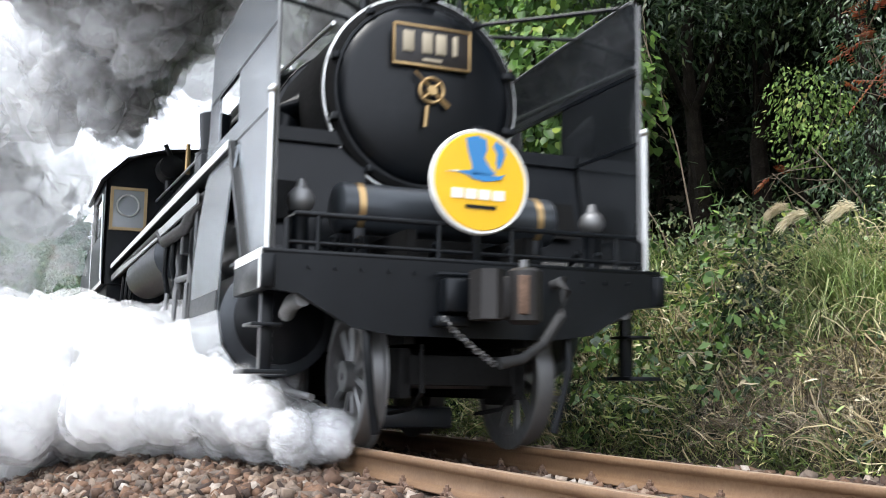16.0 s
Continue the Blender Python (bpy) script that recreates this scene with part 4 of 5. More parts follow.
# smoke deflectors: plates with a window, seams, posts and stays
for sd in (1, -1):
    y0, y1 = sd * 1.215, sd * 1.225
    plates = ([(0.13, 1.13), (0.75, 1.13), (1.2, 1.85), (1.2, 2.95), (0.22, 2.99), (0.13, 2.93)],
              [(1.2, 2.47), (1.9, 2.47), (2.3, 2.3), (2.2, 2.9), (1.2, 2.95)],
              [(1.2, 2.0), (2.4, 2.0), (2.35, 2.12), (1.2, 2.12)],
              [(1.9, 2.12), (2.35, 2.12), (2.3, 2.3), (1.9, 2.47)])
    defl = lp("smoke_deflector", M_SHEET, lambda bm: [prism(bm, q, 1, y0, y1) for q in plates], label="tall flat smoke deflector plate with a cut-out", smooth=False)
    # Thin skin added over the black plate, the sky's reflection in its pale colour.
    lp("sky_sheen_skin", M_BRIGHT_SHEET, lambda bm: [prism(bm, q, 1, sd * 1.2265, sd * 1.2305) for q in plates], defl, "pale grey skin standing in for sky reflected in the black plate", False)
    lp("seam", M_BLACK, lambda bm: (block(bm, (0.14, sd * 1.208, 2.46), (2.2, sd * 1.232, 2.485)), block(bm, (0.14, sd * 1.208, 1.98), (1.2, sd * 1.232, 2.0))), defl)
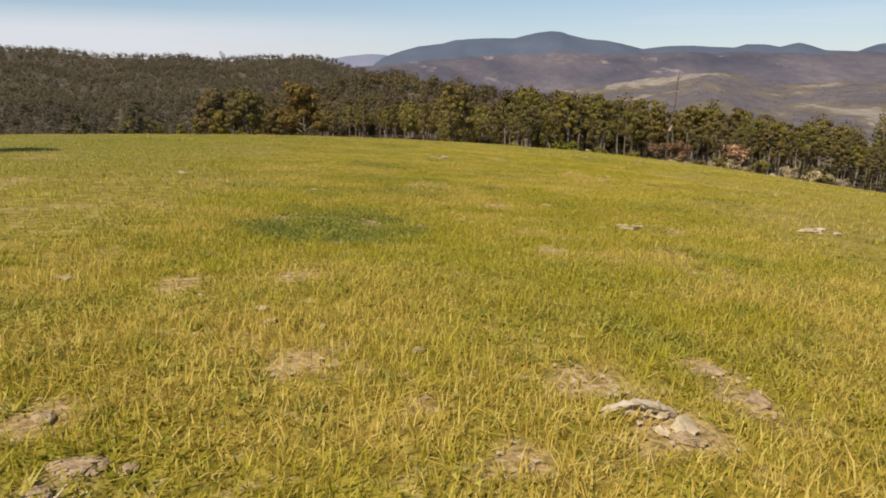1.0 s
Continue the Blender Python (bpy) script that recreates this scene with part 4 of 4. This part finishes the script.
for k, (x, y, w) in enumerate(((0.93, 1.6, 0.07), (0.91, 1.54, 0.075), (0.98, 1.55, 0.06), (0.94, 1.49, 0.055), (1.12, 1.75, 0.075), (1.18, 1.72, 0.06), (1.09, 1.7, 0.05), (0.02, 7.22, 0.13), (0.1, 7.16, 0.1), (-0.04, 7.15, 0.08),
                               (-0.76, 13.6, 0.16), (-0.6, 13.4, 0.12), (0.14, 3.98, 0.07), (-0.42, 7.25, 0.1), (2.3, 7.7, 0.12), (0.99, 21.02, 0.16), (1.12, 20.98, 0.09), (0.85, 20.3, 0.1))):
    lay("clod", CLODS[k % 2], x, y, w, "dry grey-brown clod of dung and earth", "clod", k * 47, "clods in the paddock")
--
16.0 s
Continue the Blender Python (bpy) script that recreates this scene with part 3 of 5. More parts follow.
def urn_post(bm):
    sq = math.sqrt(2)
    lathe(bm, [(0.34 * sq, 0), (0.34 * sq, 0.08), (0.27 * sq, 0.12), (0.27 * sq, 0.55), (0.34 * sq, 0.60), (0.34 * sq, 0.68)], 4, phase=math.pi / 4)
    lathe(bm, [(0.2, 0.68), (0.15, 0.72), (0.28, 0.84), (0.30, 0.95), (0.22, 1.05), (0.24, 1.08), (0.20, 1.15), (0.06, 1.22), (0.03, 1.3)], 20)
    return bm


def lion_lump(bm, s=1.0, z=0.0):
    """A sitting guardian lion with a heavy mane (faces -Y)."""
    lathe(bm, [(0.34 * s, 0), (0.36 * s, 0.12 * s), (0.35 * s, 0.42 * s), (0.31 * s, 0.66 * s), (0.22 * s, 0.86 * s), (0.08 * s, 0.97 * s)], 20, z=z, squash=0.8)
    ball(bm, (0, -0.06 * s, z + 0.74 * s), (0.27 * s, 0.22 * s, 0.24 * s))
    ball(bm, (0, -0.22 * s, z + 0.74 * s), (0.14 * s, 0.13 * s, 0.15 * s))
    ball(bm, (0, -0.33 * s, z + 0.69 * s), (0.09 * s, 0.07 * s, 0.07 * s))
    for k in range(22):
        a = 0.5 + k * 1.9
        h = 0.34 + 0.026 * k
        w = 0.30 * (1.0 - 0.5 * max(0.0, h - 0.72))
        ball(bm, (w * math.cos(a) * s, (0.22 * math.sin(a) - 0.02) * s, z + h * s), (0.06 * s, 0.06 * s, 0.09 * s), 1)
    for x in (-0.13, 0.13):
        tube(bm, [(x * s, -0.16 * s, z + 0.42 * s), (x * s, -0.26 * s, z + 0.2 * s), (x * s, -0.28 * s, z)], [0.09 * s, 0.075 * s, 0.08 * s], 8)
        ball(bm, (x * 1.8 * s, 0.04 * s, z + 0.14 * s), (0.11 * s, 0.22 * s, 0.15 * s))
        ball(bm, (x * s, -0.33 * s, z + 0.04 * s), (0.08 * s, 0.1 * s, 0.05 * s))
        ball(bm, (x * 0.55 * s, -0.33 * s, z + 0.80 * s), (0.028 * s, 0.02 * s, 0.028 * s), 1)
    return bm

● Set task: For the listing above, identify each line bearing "Blender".

● Correct result:
Continue the Blender Python (bpy) script that recreates this scene with part 4 of 5. More parts follow.
Continue the Blender Python (bpy) script that recreates this scene with part 4 of 4. This part finishes the script.
Continue the Blender Python (bpy) script that recreates this scene with part 3 of 5. More parts follow.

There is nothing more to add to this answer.